Gleaning customer insight

Where the rubber hits the road in Hook’s opinion in utilising these technologies right now is customer segmentation and audience discovery and in creating “living personas”.

“We’re targeting all our active campaigns to a bunch of personas we believe are true and correct, but ML could well show us there are a huge number of microsegments that could be reprioritised or readjusted,” he said.  

To illustrate the point, Hook noted a number of companies using Invision’s prototyping software to tell the story and creatively plan around these living personas. These are then regularly updated based on data and fed back into audience managers and segmentation tools.

“If we can get into levels of hyper segmentation at the upper end of our buying cycles, that’s where becoming more personalised and relevant becomes achievable,” Hook said.  

Of course, using machine learning to free up time creates another time-based problem: Getting data into one place where it can be useful. With productised ML solutions, Hook said data is usually plugged in.

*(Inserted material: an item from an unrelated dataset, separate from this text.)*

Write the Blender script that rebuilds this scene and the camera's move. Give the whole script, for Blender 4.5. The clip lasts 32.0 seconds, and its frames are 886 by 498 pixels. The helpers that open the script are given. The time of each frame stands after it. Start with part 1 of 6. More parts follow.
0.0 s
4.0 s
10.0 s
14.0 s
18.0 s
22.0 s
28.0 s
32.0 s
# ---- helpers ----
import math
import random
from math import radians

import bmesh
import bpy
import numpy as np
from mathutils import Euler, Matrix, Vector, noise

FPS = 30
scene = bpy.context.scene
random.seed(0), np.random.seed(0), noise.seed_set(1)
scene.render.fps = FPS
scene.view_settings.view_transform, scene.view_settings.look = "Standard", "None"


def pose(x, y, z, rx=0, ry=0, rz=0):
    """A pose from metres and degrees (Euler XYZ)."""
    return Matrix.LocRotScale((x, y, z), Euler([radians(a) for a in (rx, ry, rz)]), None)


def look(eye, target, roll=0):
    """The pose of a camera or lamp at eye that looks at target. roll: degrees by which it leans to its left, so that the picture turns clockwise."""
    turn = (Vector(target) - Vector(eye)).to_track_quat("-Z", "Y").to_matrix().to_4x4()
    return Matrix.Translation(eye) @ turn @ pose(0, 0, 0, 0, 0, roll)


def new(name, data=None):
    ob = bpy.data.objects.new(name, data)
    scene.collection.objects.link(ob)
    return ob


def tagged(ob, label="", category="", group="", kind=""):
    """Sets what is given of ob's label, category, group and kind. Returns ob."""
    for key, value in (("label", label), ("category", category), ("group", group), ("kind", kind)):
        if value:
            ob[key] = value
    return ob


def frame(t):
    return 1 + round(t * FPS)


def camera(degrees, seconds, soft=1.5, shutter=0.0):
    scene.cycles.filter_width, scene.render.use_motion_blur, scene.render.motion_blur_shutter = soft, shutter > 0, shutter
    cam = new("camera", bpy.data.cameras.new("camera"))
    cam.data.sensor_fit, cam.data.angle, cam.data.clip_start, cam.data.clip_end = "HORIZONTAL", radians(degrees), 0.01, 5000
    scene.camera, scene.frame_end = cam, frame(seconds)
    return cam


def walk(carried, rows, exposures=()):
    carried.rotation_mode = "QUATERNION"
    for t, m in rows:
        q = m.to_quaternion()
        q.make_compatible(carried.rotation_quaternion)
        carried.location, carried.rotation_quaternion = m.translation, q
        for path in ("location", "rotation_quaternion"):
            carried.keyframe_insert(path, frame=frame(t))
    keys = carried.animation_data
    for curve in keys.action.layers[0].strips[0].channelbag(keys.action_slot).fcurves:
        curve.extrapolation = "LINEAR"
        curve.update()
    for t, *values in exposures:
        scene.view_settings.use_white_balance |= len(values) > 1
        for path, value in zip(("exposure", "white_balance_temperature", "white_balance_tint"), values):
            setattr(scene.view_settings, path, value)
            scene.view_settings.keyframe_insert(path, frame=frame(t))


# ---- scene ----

When you get into process-driven ML, however, most companies face an age-old barrier: Data silos. “Bringing all that customer experience data into one place does make a difference,” Hook said.  

“That might be in a data warehouse, where you have a team happy transcoding and translating data formats into one common format, or it might be a proprietary system where you have connectors in those platforms to pull things together. Once you have the data together, you have the entire customer journey in a big silo you can run data analytics over.

“The success of decisions you make in email automation are 100 per cent impacted by the point-of-sale, retail, offline and ecommerce journey. You need to centralise data. That is both a time and technology thing, but it has to be solved.”  

The second must if you’re going to start investing in ML is trust, Hook said. He noted many instance of ML being rolled out have been via incubation hubs within organisations, and are usually spearheaded by representatives from marketing, IT and data analytics.

One example is Valtech, which worked with Rotmans School of Management in Canada to analyse all data using ML in a proof of concept pilot without telling any c-levels they were doing it. Getting early results paved the way for scaling the solution.

“Getting c-level to trust the process you’re going through is right, and not to demand answers in the first month, is key,” Hook said.  

One local Sitecore customer investing in ML is RAC WA. Under a proof of concept, the motor insurance provider took customer data from marketing and digital platforms as well as other business datasets and pooled this into Azure ML in order to start delivering personalised exit journeys. As soon as a digital customer reaches a thank you or completion page, they’re presented with another product that is relevant to them. In its first month, exit rates on pages dropped more than 4 per cent.

For Hook, the next part of the journey where the model gets clever will see it continually learning to improve accuracy.

“If RAC WA sees a 1 per cent drop per month over the next 12 months on that exit journey page, that’s a massive success,” Hook said. “And it’s justified internally from a c-level perspective on how much work needs to go into delivering that.”